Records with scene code
□ □ □ □ □ □ □

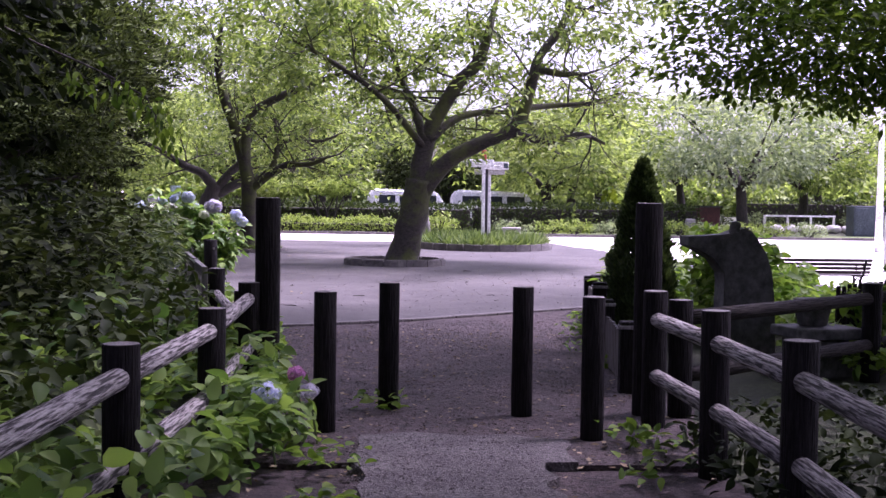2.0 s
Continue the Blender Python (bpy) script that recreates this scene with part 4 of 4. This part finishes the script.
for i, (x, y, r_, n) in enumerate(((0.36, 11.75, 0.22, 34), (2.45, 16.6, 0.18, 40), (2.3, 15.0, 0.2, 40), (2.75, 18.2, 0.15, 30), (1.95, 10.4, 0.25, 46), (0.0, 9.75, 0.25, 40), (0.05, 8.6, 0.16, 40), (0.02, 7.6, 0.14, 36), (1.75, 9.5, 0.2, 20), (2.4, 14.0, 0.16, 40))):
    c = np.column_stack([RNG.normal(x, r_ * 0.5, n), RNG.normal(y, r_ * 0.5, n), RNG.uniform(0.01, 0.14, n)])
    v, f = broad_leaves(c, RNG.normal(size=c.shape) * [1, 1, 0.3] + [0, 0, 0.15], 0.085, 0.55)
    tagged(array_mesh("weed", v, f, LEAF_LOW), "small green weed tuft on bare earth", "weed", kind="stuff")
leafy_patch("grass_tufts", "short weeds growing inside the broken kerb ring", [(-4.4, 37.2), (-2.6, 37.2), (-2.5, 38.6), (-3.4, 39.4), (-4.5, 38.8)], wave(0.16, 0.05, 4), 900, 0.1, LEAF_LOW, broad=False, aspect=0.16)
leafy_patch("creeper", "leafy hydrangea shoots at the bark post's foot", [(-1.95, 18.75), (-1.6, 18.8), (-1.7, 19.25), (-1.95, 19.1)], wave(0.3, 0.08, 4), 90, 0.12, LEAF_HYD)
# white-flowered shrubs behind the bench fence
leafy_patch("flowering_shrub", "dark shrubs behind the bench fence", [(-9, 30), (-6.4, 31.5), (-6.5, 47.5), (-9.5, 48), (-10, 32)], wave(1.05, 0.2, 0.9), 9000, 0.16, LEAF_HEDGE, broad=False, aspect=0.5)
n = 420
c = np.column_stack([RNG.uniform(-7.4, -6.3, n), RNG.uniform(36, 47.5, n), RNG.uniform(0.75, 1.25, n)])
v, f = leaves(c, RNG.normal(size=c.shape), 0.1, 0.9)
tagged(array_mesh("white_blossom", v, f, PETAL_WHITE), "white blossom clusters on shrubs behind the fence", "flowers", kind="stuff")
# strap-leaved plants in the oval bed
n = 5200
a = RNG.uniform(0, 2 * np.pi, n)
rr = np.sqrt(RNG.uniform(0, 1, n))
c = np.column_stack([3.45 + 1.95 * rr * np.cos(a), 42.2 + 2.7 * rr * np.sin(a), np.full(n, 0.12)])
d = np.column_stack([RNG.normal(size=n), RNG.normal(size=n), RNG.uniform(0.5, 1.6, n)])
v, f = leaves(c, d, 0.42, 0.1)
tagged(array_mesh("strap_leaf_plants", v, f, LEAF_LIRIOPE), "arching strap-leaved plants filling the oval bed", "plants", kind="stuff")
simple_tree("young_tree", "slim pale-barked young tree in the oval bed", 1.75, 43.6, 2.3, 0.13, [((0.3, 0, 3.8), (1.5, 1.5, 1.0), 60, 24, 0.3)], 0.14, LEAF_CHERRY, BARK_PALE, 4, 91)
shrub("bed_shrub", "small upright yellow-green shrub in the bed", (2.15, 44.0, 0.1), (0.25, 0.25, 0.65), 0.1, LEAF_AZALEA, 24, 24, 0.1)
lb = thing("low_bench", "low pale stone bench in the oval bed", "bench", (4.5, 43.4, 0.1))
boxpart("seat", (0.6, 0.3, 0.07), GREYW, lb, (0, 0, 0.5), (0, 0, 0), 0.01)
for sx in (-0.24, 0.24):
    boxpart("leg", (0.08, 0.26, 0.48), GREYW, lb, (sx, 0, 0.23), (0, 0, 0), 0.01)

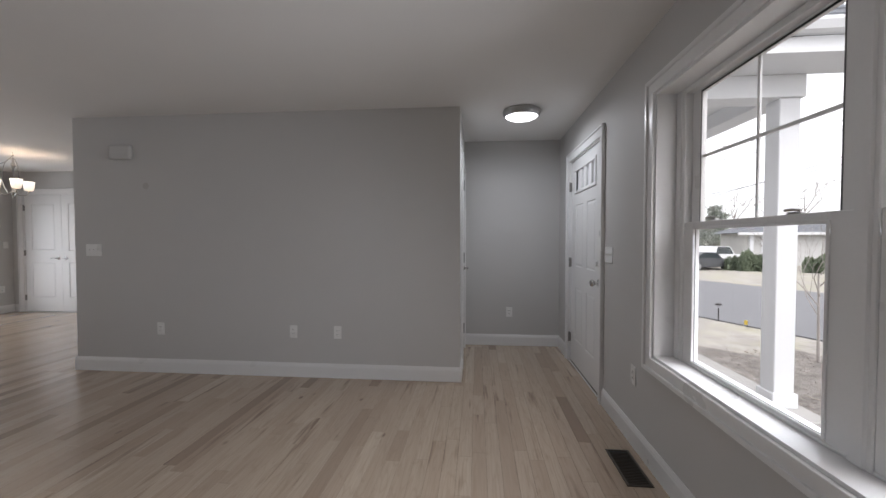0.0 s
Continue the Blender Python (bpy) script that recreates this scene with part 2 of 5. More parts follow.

□ □ □ □ □ □ □

Prompt
Print each entry shown above with exact wording and no pictures.

Exercise output
2.0 s
Continue the Blender Python (bpy) script that recreates this scene with part 4 of 4. This part finishes the script.
for i, (x, y, r_, n) in enumerate(((0.36, 11.75, 0.22, 34), (2.45, 16.6, 0.18, 40), (2.3, 15.0, 0.2, 40), (2.75, 18.2, 0.15, 30), (1.95, 10.4, 0.25, 46), (0.0, 9.75, 0.25, 40), (0.05, 8.6, 0.16, 40), (0.02, 7.6, 0.14, 36), (1.75, 9.5, 0.2, 20), (2.4, 14.0, 0.16, 40))):
    c = np.column_stack([RNG.normal(x, r_ * 0.5, n), RNG.normal(y, r_ * 0.5, n), RNG.uniform(0.01, 0.14, n)])
    v, f = broad_leaves(c, RNG.normal(size=c.shape) * [1, 1, 0.3] + [0, 0, 0.15], 0.085, 0.55)
    tagged(array_mesh("weed", v, f, LEAF_LOW), "small green weed tuft on bare earth", "weed", kind="stuff")
leafy_patch("grass_tufts", "short weeds growing inside the broken kerb ring", [(-4.4, 37.2), (-2.6, 37.2), (-2.5, 38.6), (-3.4, 39.4), (-4.5, 38.8)], wave(0.16, 0.05, 4), 900, 0.1, LEAF_LOW, broad=False, aspect=0.16)
leafy_patch("creeper", "leafy hydrangea shoots at the bark post's foot", [(-1.95, 18.75), (-1.6, 18.8), (-1.7, 19.25), (-1.95, 19.1)], wave(0.3, 0.08, 4), 90, 0.12, LEAF_HYD)
# white-flowered shrubs behind the bench fence
leafy_patch("flowering_shrub", "dark shrubs behind the bench fence", [(-9, 30), (-6.4, 31.5), (-6.5, 47.5), (-9.5, 48), (-10, 32)], wave(1.05, 0.2, 0.9), 9000, 0.16, LEAF_HEDGE, broad=False, aspect=0.5)
n = 420
c = np.column_stack([RNG.uniform(-7.4, -6.3, n), RNG.uniform(36, 47.5, n), RNG.uniform(0.75, 1.25, n)])
v, f = leaves(c, RNG.normal(size=c.shape), 0.1, 0.9)
tagged(array_mesh("white_blossom", v, f, PETAL_WHITE), "white blossom clusters on shrubs behind the fence", "flowers", kind="stuff")
# strap-leaved plants in the oval bed
n = 5200
a = RNG.uniform(0, 2 * np.pi, n)
rr = np.sqrt(RNG.uniform(0, 1, n))
c = np.column_stack([3.45 + 1.95 * rr * np.cos(a), 42.2 + 2.7 * rr * np.sin(a), np.full(n, 0.12)])
d = np.column_stack([RNG.normal(size=n), RNG.normal(size=n), RNG.uniform(0.5, 1.6, n)])
v, f = leaves(c, d, 0.42, 0.1)
tagged(array_mesh("strap_leaf_plants", v, f, LEAF_LIRIOPE), "arching strap-leaved plants filling the oval bed", "plants", kind="stuff")
simple_tree("young_tree", "slim pale-barked young tree in the oval bed", 1.75, 43.6, 2.3, 0.13, [((0.3, 0, 3.8), (1.5, 1.5, 1.0), 60, 24, 0.3)], 0.14, LEAF_CHERRY, BARK_PALE, 4, 91)
shrub("bed_shrub", "small upright yellow-green shrub in the bed", (2.15, 44.0, 0.1), (0.25, 0.25, 0.65), 0.1, LEAF_AZALEA, 24, 24, 0.1)
lb = thing("low_bench", "low pale stone bench in the oval bed", "bench", (4.5, 43.4, 0.1))
boxpart("seat", (0.6, 0.3, 0.07), GREYW, lb, (0, 0, 0.5), (0, 0, 0), 0.01)
for sx in (-0.24, 0.24):
    boxpart("leg", (0.08, 0.26, 0.48), GREYW, lb, (sx, 0, 0.23), (0, 0, 0), 0.01)

0.0 s
Continue the Blender Python (bpy) script that recreates this scene with part 2 of 5. More parts follow.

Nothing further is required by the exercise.